Forty-nine minutes into Sunday’s UNC Nike Classic game against Weber State, Cassie Pecht found the back of the net to extend Duke’s lead to 3-0. As the National Rookie of the Year in 2012, her goal would presumably be commonplace for the Blue Devils.
But Pecht had not scored since that decorated 2012 campaign. Stricken with repeating knee injuries that rendered her unable to play for the past two seasons, the redshirt sophomore has quickly re-emerged, once again providing an offensive spark for Duke.
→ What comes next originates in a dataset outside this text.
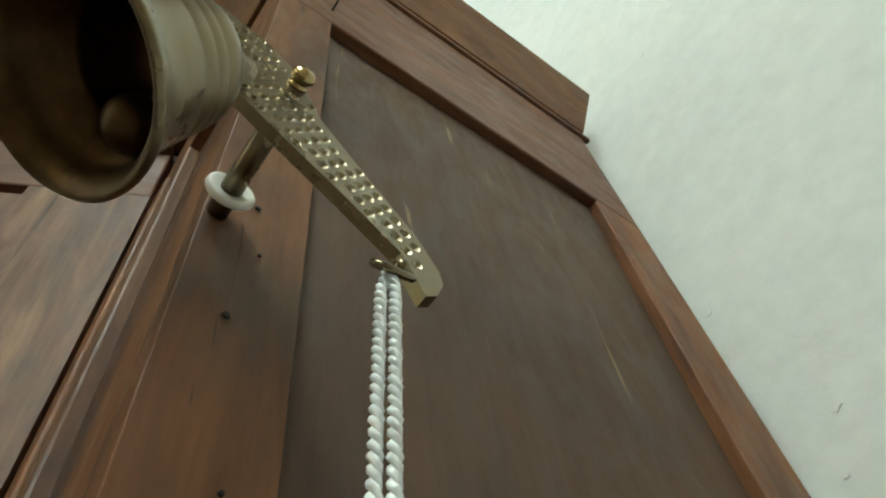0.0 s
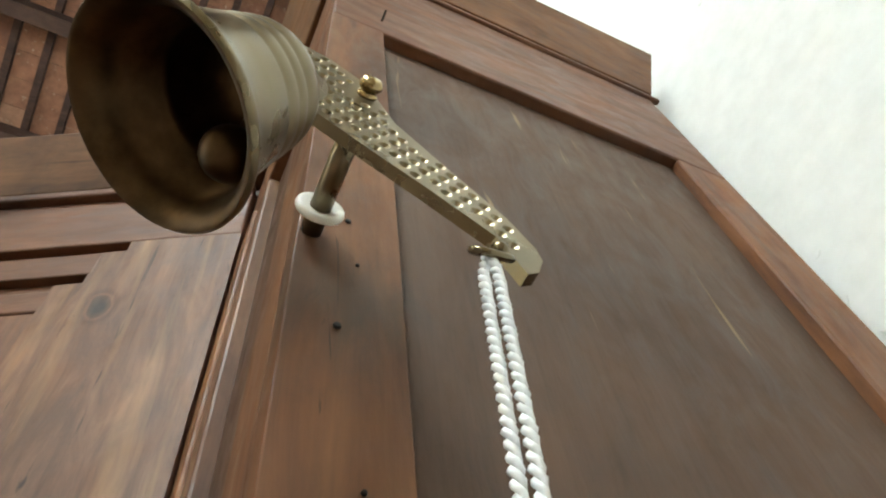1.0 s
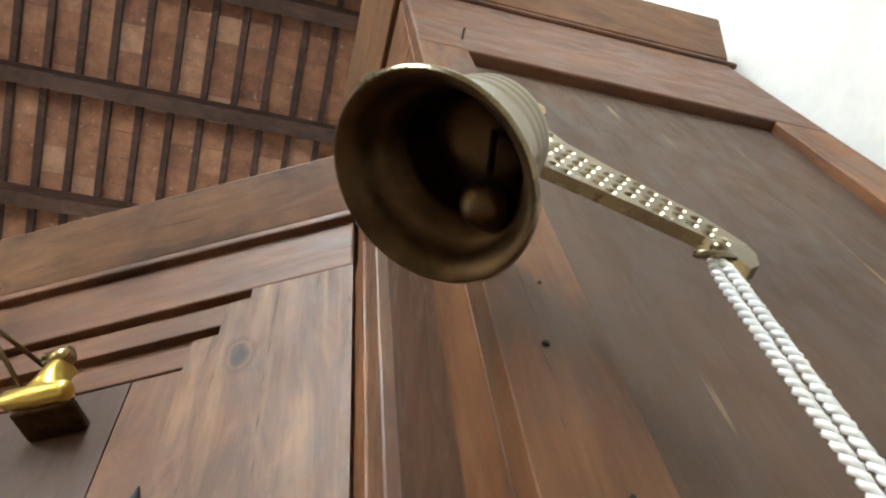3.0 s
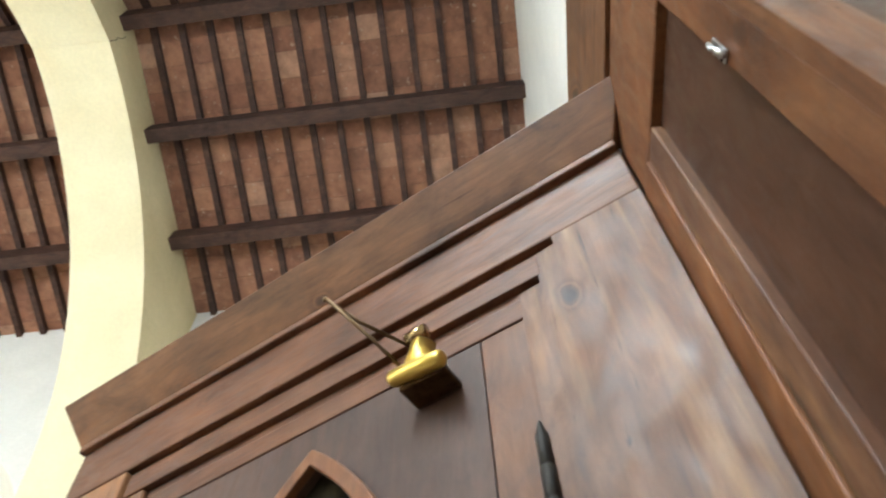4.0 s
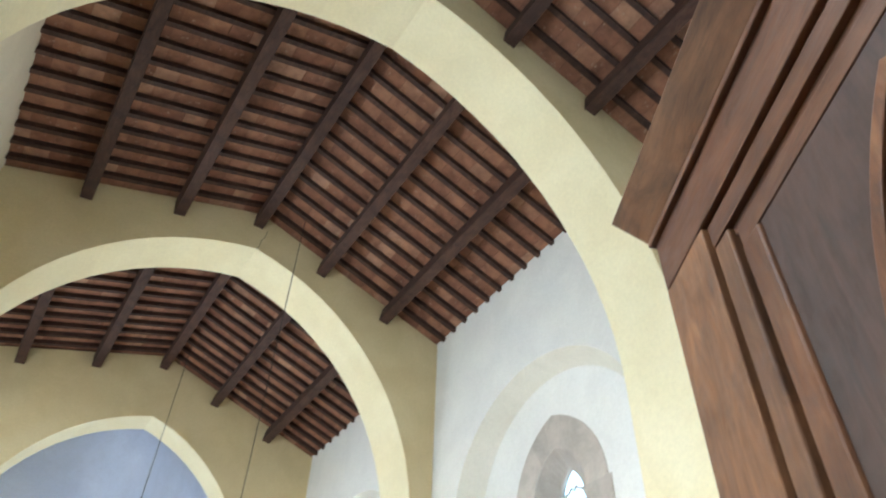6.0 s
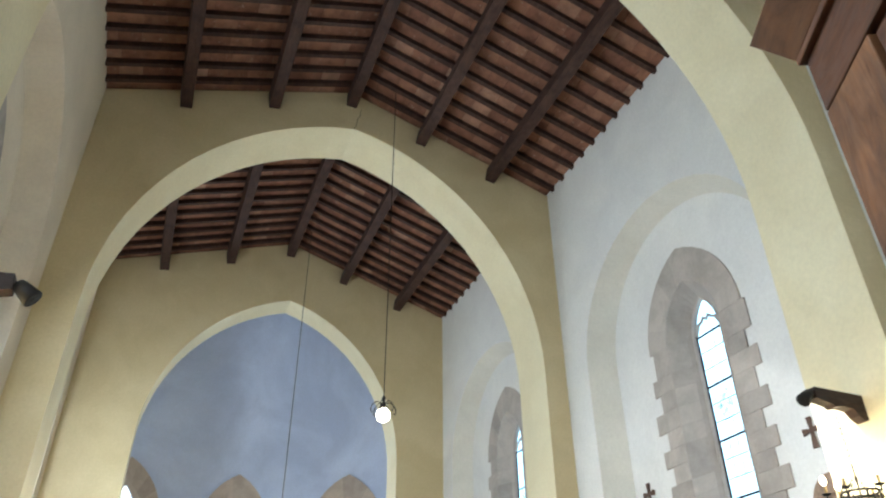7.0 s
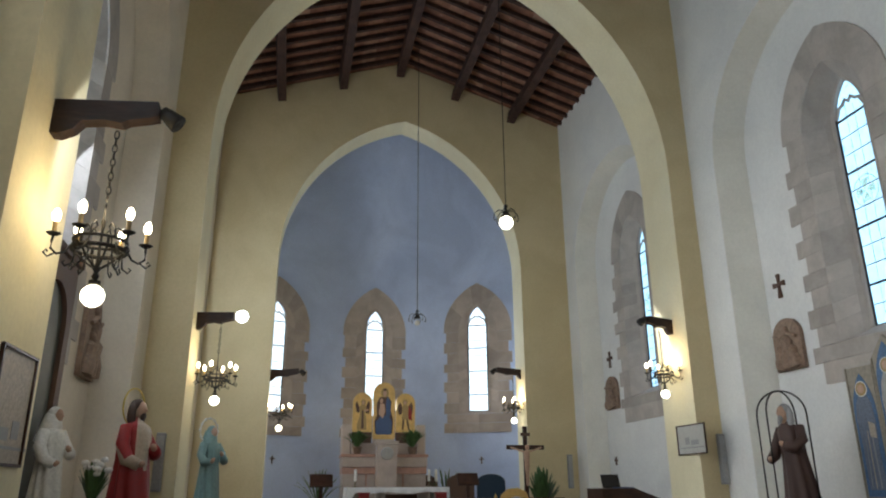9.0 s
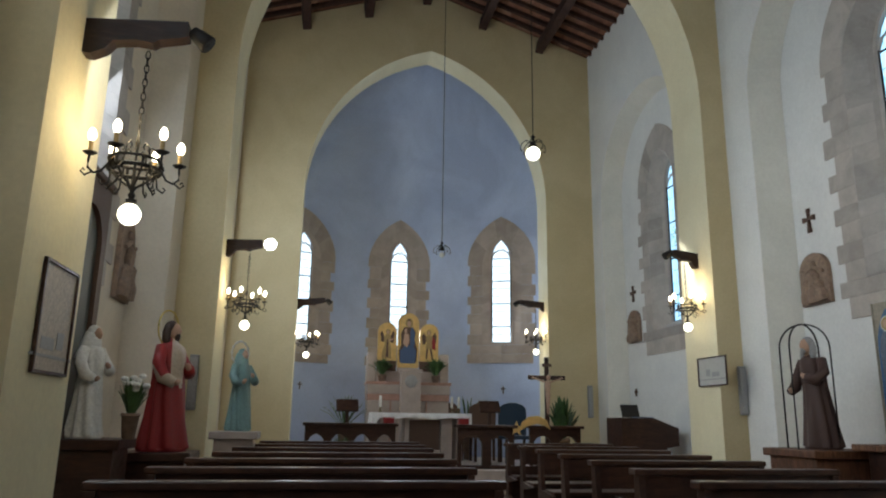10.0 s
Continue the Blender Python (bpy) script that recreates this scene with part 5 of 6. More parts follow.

“There’s so much I can say in regards to her work ethic and her perseverance and everything that she’s done to come back. It’s heartbreaking to watch a teammate go through so much,” junior captain Christina Gibbons said. “More than anything, all the credit goes to her for continuing to work hard and continuing to stay positive and get back out there.”
Pecht—a Mechanicsburg, Pa., native—came to Durham from Cumberland Valley High School, where she was ranked No. 10 in her recruiting class by TopDrawerSoccer.com. She was named the 2010 Pennsylvania State Gatorade Player of the Year as a sophomore, and in her junior year, Pecht led her team to the Pennsylvania state championship despite being plagued by an injury.
In her debut season as a Blue Devil, the 5-foot-4 midfielder started all 23 games and scored six goals. Her nation-best 15 assists was a record for Duke freshmen, setting the table for a high-scoring offense that reached the national quarterfinals against Penn State in the NCAA tournament. Pecht’s performance earned her ACC Rookie of the Year honors, as well as spots on Soccer America’s All-Freshmen First Team and the All-ACC second team.
Despite her on-field success, Pecht’s career was about to take a turn for the worse. During her breakout freshman season, the cartilage in her knee gradually wore down and the midfielder opted to have surgery the following spring, a procedure with a projected recovery time of eight to 12 months.
But as her rehabilitation process neared the eight-month mark, Pecht knew something was wrong.
“I was running, kind of getting back into it, but it wasn’t really feeling too well,” she said. “I got another MRI and it showed there was another hole in the cartilage. So then I had to get a microfracture surgery.”
Pecht went through another six months of rehabilitation and entered preseason camp in 2014 hoping to get back on the field. Instead, two days into practice, Pecht was dealt another setback when doctors discovered another hole in her cartilage.
“That was really tough because I was super excited for preseason and I was just really let down,” Pecht said. “The coaches, the physical therapists always believed in me and helped me through it. There were days where I wanted to quit, but knowing that they were supporting me was awesome.”
The midfielder underwent her third major surgery and has once again rehabbed to return to playing form. Still dealing with the hole in her cartilage underneath her kneecap, Pecht has chosen not to utilize a brace during games because increased pressure on her knee irritates the weak spot.
The road back has been long—but she is finally back in action and could contribute to the Blue Devil offense through 2017 if she chooses to do so.
“She’s never wavered, she’s never blamed anybody, she’s just kind of gone back to work,” head coach Robbie Church said. “[The credit] goes to Cassie—to her mental toughness too—to fight through injury and now she’s back and she’s playing at a very high level.”
The return of such a star player is a huge addition to the Duke roster. Pecht’s dynamic style of play gives her the ability to change the pace of a game. Gibbons praised the midfielder for her ability to create spacing on the field for her teammates as well as her passing.
With Pecht back in the lineup, the Blue Devils scored nine goals in two games at the UNC Nike Classic, a year after being shut out twice in the same tournament. Alongside standout freshmen Taylor Racioppi and Kayla McCoy—who combined for six goals during the weekend—Pecht’s presence creates a challenge for opposing defenses looking to slow down the Duke attack.
“She’s so good on the dribble—you just don’t want to be a defender and see her running at you,” Church said. “She can see past them, she can slip players in, she can strike from distance, she can score goals. And those things will continue to come.”
After spending the summer preparing for the season by training with the Carolina Railhawks program, Pecht got herself back in soccer shape with the college season on the horizon. With two regular season games under her belt, Pecht has played 104 minutes, and Church is anxious to see the midfielder continue to develop.
“She’s excited, the coaching staff’s excited, especially [assistant coach Carla Overbeck] and myself that have been here through the whole time, and have seen how hard she’s worked to come back,” Church said. “I almost had tears during the lineup [against Clemson] when she was announced and ran out there.”